Problem to solve
Quote all lines below exactly. Images stay out.

Material
================

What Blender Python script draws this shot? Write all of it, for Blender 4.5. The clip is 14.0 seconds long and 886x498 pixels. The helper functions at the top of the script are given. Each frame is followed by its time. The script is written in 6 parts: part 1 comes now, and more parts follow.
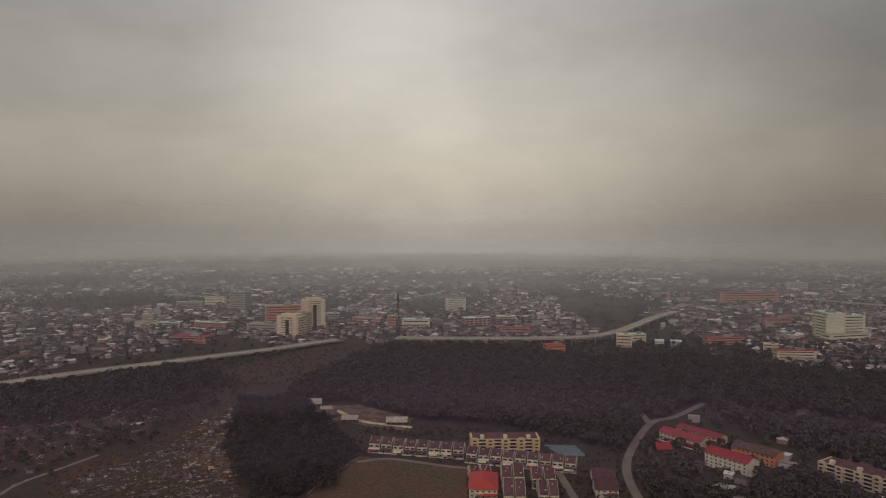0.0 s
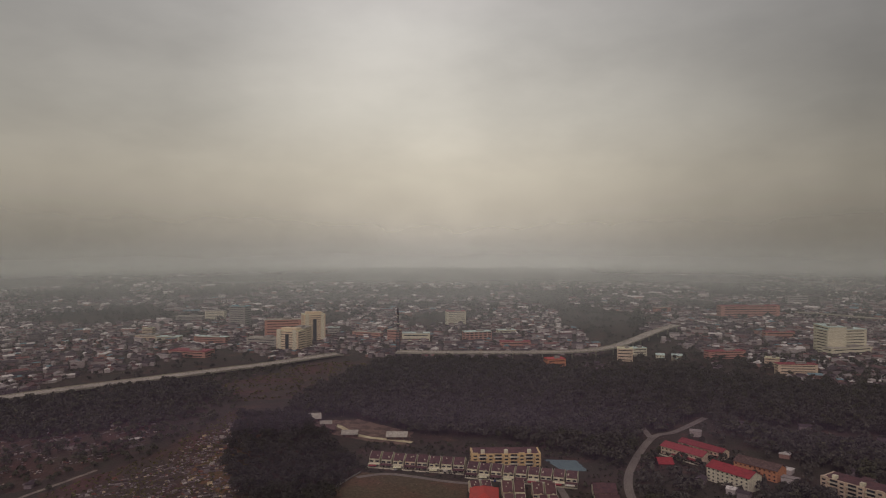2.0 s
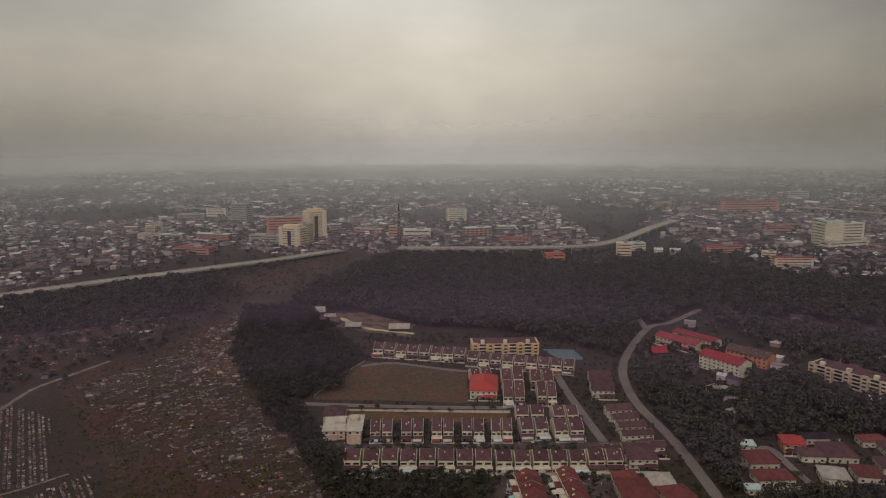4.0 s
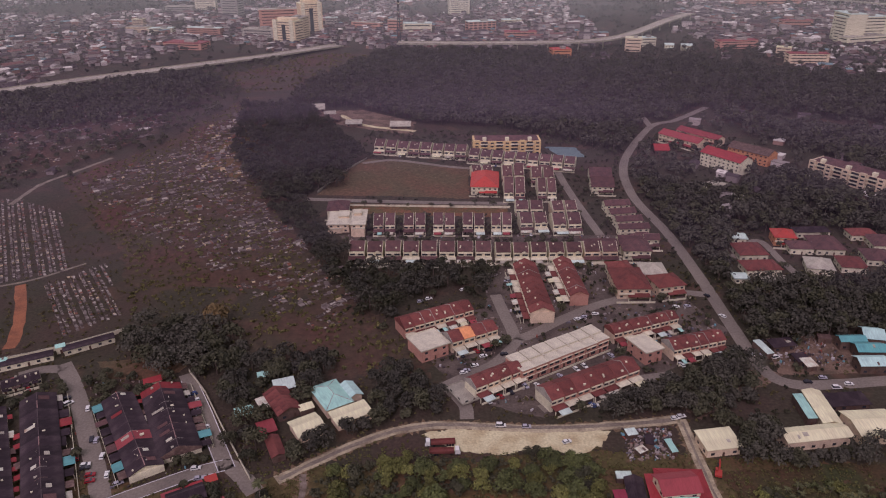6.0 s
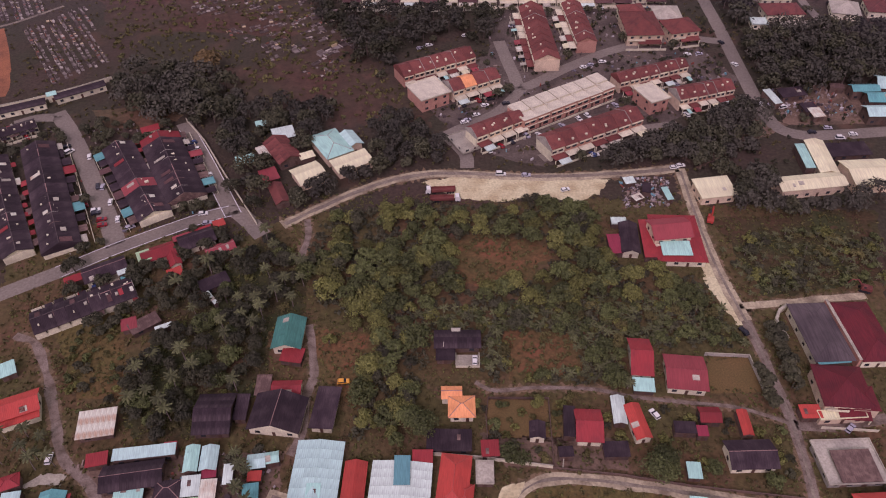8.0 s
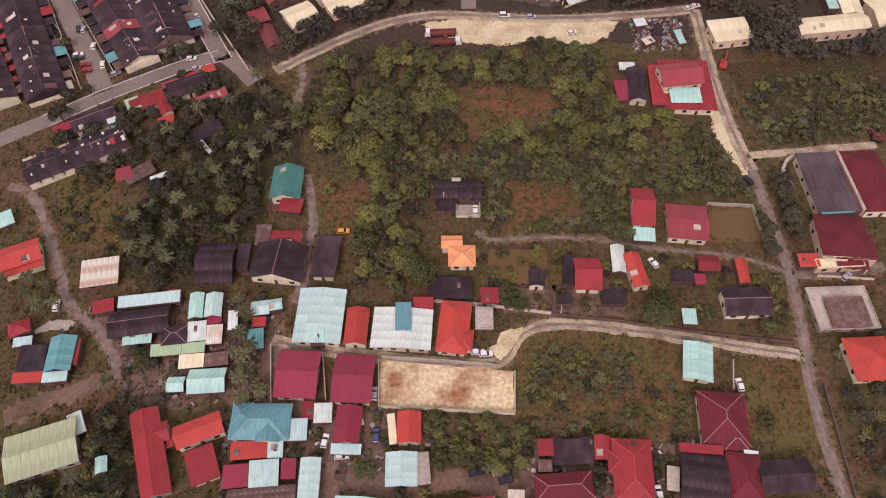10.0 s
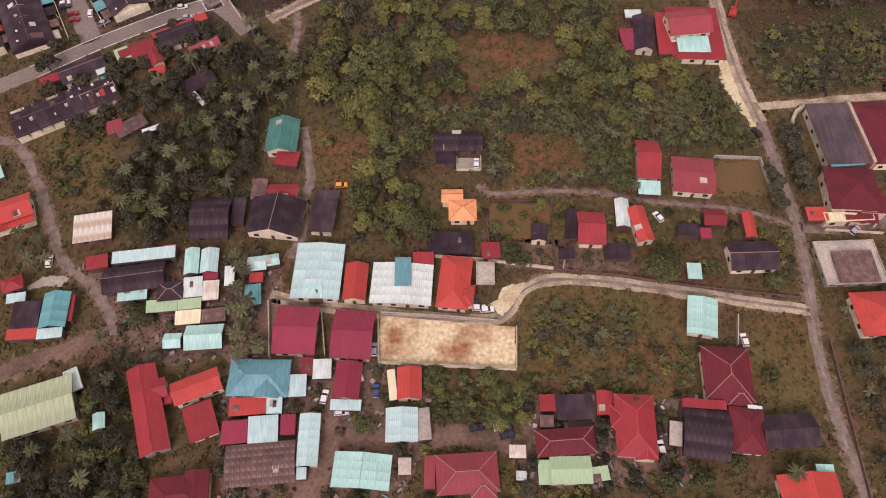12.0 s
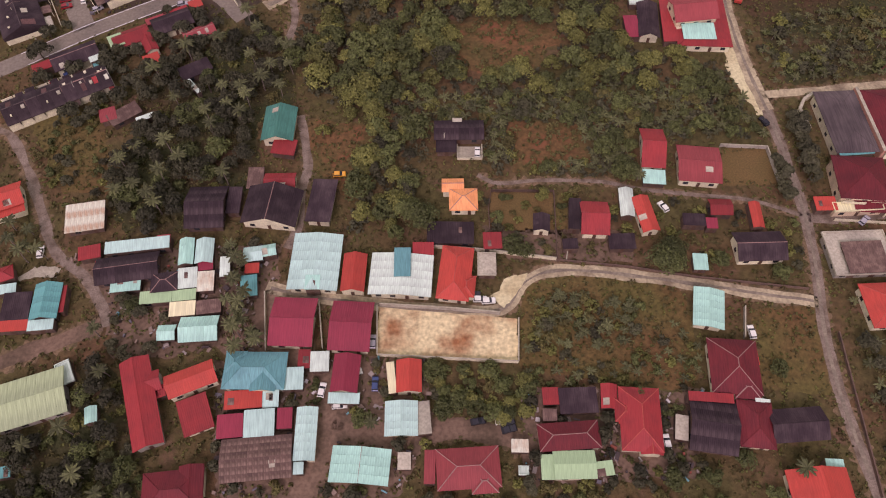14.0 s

================

Answer in full
What Blender Python script draws this shot? Write all of it, for Blender 4.5. The clip is 14.0 seconds long and 886x498 pixels. The helper functions at the top of the script are given. Each frame is followed by its time. The script is written in 6 parts: part 1 comes now, and more parts follow.
0.0 s
2.0 s
4.0 s
6.0 s
8.0 s
10.0 s
12.0 s
14.0 s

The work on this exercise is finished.